• **Raw data**:
::::

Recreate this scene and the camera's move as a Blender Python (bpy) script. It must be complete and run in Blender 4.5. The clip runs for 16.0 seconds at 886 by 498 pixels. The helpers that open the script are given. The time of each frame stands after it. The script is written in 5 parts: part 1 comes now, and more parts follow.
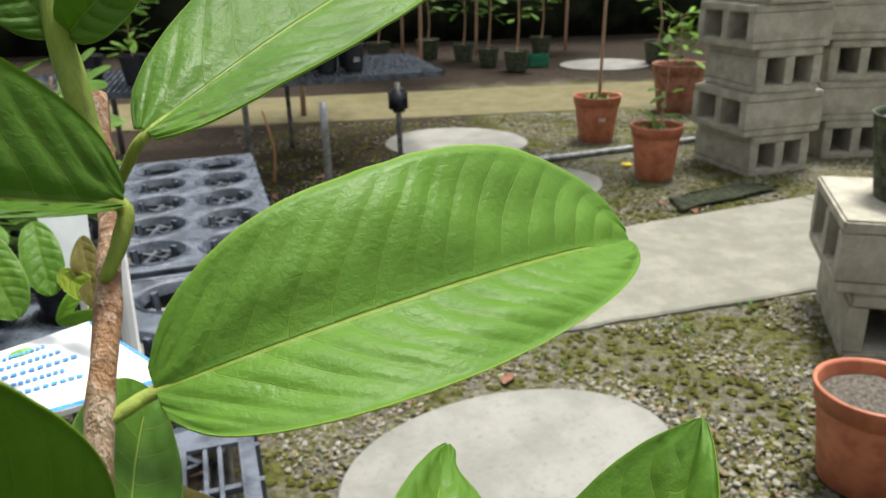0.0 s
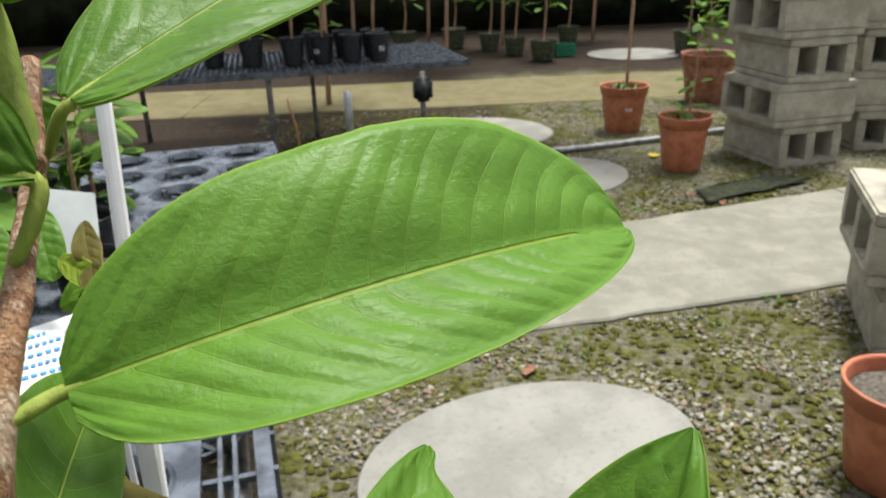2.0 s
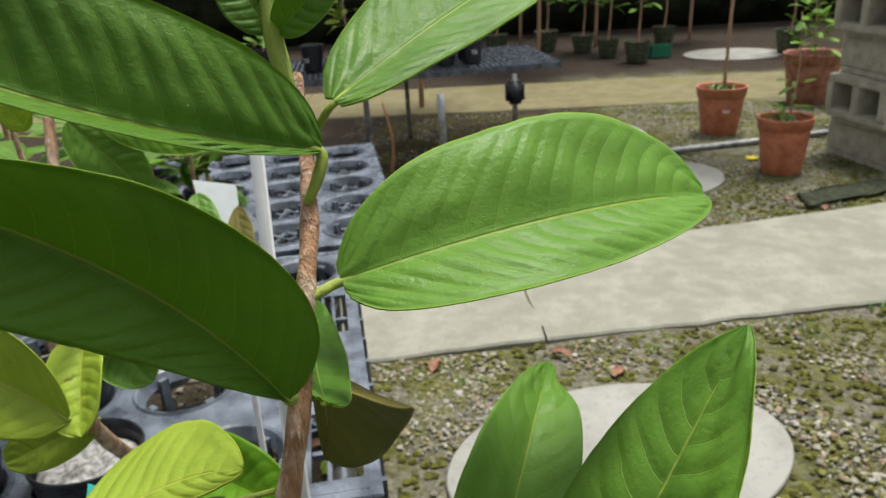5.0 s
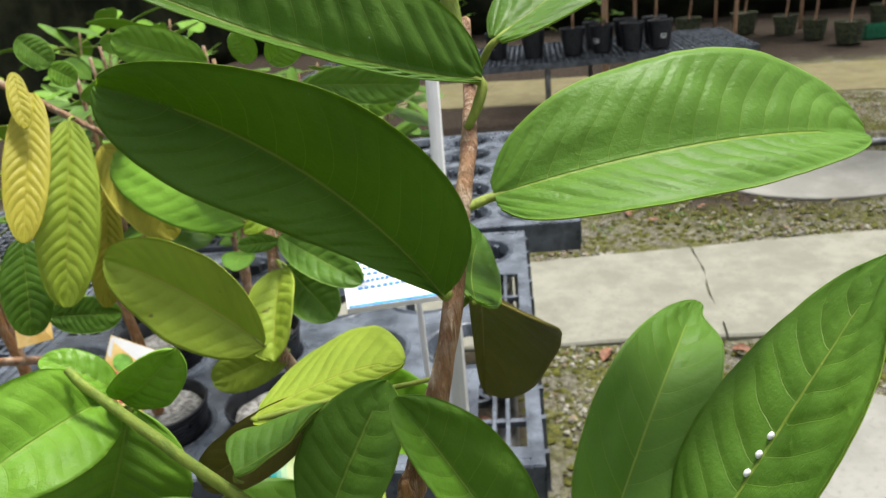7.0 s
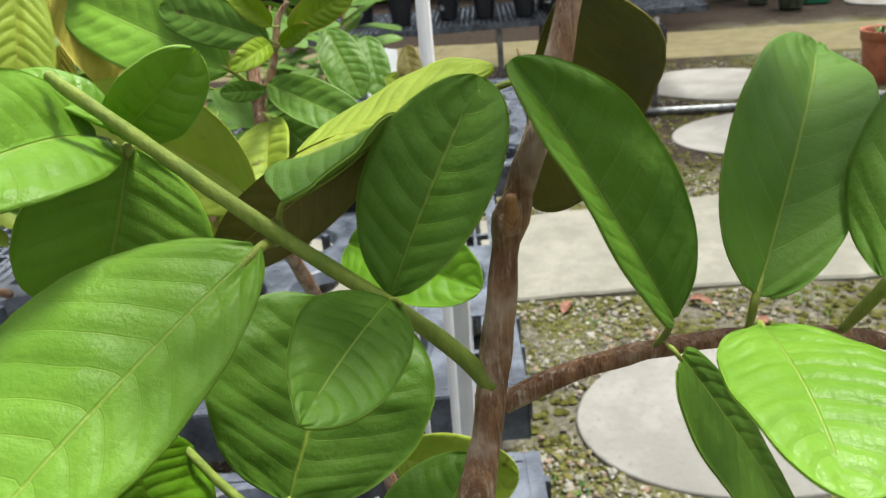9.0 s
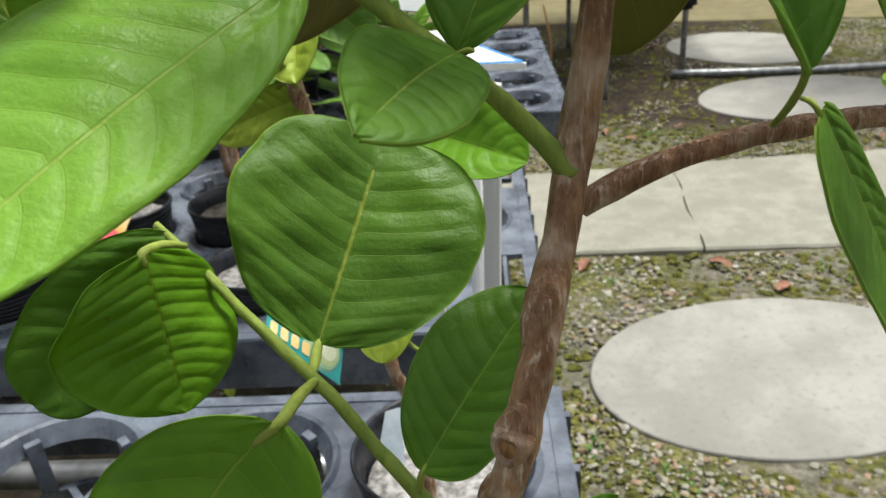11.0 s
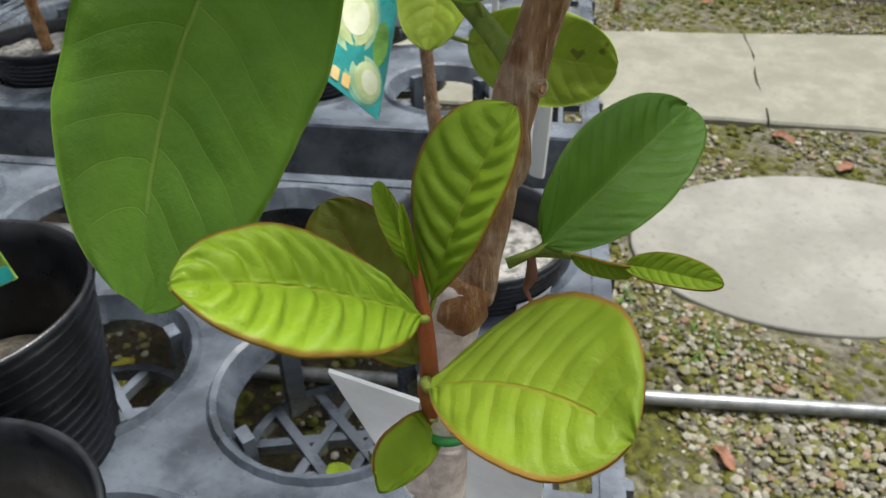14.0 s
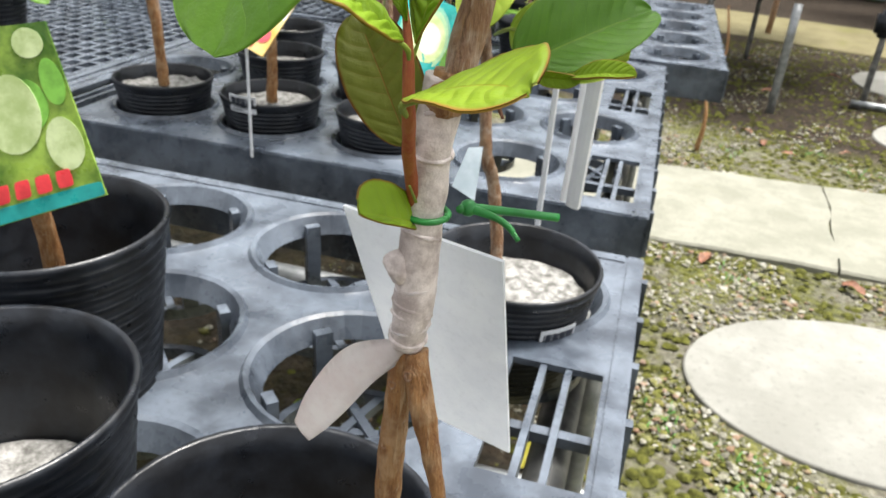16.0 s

::::

• **Exercise brief**:
Reproduce the data above in full, exactly as it is, with the pictures left out.

• **Solved problem**:
Recreate this scene and the camera's move as a Blender Python (bpy) script. It must be complete and run in Blender 4.5. The clip runs for 16.0 seconds at 886 by 498 pixels. The helpers that open the script are given. The time of each frame stands after it. The script is written in 5 parts: part 1 comes now, and more parts follow.
0.0 s
2.0 s
5.0 s
7.0 s
9.0 s
11.0 s
14.0 s
16.0 s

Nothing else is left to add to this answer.